Die Wirtschaftspolitik der vergangenen Jahre wurde des öfteren von internationalen Organisationen  verordnet und beruht auf Maßnahmen wie der radikalen Kontrolle der Inflation und der  Haushaltsdefizite. Umso erstaunlicher ist es, dass diese Maßnahmen in der Fachliteratur keine  ausreichende theoretische oder empirische Grundlage haben (insoweit sie überhaupt mehr sein  wollen als bloße Rhetorik).  

All dies lässt den Verdacht aufkommen, dass die Wirtschaftspolitik nicht auf der Grundlage  objektiver Kriterien oder neutraler Interessen betrieben wird. Vielmehr bewegt sie sich in einem starken sozialen Konfliktfeld. Der Kontext zunehmender Ungleichheit wiederum bewirkt, dass nur  die mächtigsten Akteure und Institutionen die Regierungen dahingehend beeinflussen können, die  ihnen nützlichen Politiken umzusetzen. Sie wollen sicherstellen, dass diejenige Wirtschaftspolitik  Anwendung findet, die ihre wirtschaftlichen, finanziellen und politischen Interessen am besten  schützt. 

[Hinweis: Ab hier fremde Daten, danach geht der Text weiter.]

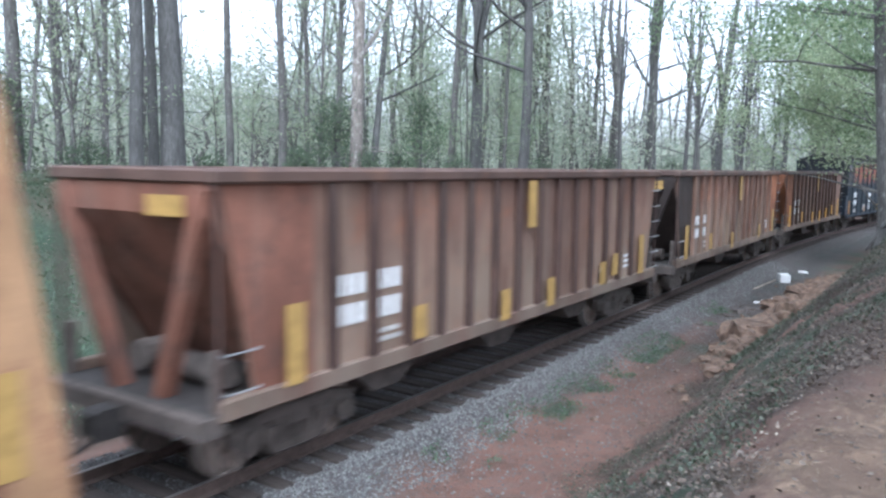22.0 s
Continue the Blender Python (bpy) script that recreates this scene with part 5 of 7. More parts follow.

Es gilt daher die Funktionsweise dieser höchst konservativen Wirtschaftswissenschaft zu verstehen.  Sie hat den Status quo und mächtige Medien auf ihrer Seite, reduziert die Gesellschaften auf ihre  einzelnen Individuen und deren rationales Verhalten und ist in Wirklichkeit ausschließlich von  Profitinteressen getrieben. Es ist entscheidend, dass wir alle verstehen: hinter jeder  wirtschaftspolitischen Entscheidung stehen Interessen.